Furthermore, BSV and BCH are increasingly being used as ways to store data on chain (often without an associated economic transaction), and not as a medium of exchange. BSV, in particular, is predominantly being used as a way to record data on-chain, with over 94% of transactions containing OP_RETURN, a majority of which come from a single weather application. BSV may ultimately be used as a data storage blockchain, likely due to their removal of the size restriction on OP_RETURN transactions. 

Additionally, although both BCH and BSV have larger maximum block sizes than BTC, they have not yet utilized that extra space. For the most part, BCH and BSV’s daily average block size has remained well below BTC’s 1MB average. 

Both BSV and BCH have had blocks that have exceeded BTC’s maximum blocks. BSV blocks, in particular, are increasingly being filled by OP_RETURN transactions. BSV and BCH’s increased block size may become a factor if either gain adoption as a data storage blockchain. But it does not appear to currently be a factor in terms of being used as a medium of exchange. 

Additionally, BTC currently has a big lead over BCH and BSV in the four metrics we used to measure security. BTC has over 95% of the hash rate market share (amongst BTC, BCH, and BSV) as of July, 2019. 
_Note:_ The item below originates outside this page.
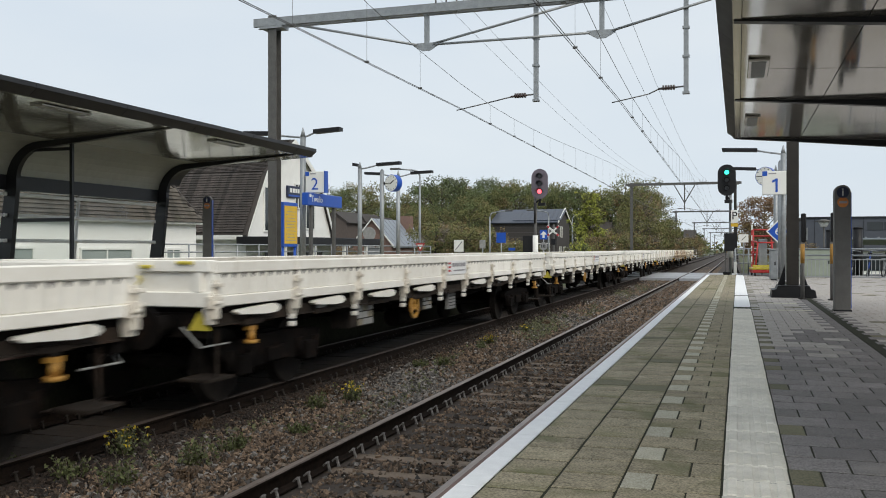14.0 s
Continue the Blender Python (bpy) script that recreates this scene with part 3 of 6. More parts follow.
def side_board(y0, y1, s):
    """One dropside: a wide top rim, pressed fields with a row of slots under the rim, a ledge and a bottom lip. s: +1 or -1, the side that it faces."""
    bm = BM()
    xo = s * 1.46
    def bx(xa, xb, ya, yb, za, zb, bev=0.0, mi=0):
        box(bm, min(xa, xb), max(xa, xb), ya, yb, za, zb, bev, mi)
    bx(xo - s * 0.095, xo - s * 0.085, y0, y1, 1.27, SIDE_TOP - 0.012, 0.0, 2)      # lining
    bx(xo - s * 0.082, xo - s * 0.055, y0, y1, 1.27, SIDE_TOP - 0.03, 0.0, 1)       # dark strip behind the slots: their shade as colour
    bx(xo - s * 0.083, xo + s * 0.012, y0, y1, 1.622, SIDE_TOP, 0.014)
    bx(xo - s * 0.05, xo + s * 0.010, y0, y1, 1.25, 1.372, 0.010)
    bx(xo - s * 0.054, xo - s * 0.026, y0, y1, 1.37, 1.562)
    n = max(2, round((y1 - y0) / 0.225))
    for i in range(n):
        y, w = y0 + (i + 0.5) * (y1 - y0) / n, (y1 - y0) / n / 2
        q = w * 0.55
        v = [(xo - s * 0.027, y - w * 0.97, 1.373), (xo - s * 0.027, y + w * 0.97, 1.373), (xo - s * 0.027, y + w * 0.97, 1.562), (xo - s * 0.027, y - w * 0.97, 1.562),
             (xo - s * 0.010, y - q, 1.385), (xo - s * 0.010, y + q, 1.385), (xo - s * 0.010, y + q, 1.621), (xo - s * 0.010, y - q, 1.621),
             (xo - s * 0.052, y - q, 1.621), (xo - s * 0.052, y + q, 1.621)]
        v = [bm.verts.new(p) for p in v]
        fs = [bm.faces.new([v[k] for k in g]) for g in ((4, 5, 6, 7), (0, 1, 5, 4), (1, 2, 6, 5), (3, 0, 4, 7), (7, 6, 9, 8))]
        bmesh.ops.recalc_face_normals(bm, faces=fs)
    return bm


def stanchion(tall):
    bm = BM()
    box(bm, 1.44, 1.50, -0.055, 0.055, 1.12, 1.40, 0.008)
    box(bm, 1.42, 1.485, -0.13, 0.13, 1.235, 1.38, 0.01)
    box(bm, 1.455, 1.52, -0.05, 0.09, 1.475, 1.52, 0.006)
    box(bm, 1.455, 1.49, -0.035, 0.035, 1.38, 1.555, 0.006)
    tube(bm, (1.50, -0.07, 1.30), (1.50, 0.07, 1.30), 0.022, n=8)
    for y in (-0.09, 0.09):
        tube(bm, (1.48, y, 1.34), (1.497, y, 1.34), 0.018, n=6)
    extrude_profile(bm, [(-0.10, 1.24), (0.10, 1.24), (0.055, 1.06), (-0.055, 1.06)], "x", 1.37, 1.45)
    if tall:
        box(bm, 1.44, 1.53, -0.54, -0.38, 1.10, SIDE_TOP + 0.012, 0.015)
        box(bm, 1.44, 1.525, -0.52, -0.40, 1.04, 1.10, 0.01)
    return bm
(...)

BTC also dominates in terms of daily mining revenue. BTC has over 30 and 60 times more daily mining revenue than BCH and BSV, respectively. This will become even more of an issue as block rewards continue to halve, as BCH and BSV’s total transaction fees are negligible compared to BTC’s. 

We also found that if BTC miners were to theoretically attack BCH they could rewrite ten days of the blockchain in 7 hours. If they were instead to attack BSV, they could rewrite it in 3 hours.

As of now, BCH and BSV are not gaining real usage over BTC as a medium of exchange, and are not utilizing their larger block sizes. BTC also remains a much more secure blockchain than both BCH and BSV. It remains to be seen whether BCH and BSV can take more of BTC’s market share moving forward.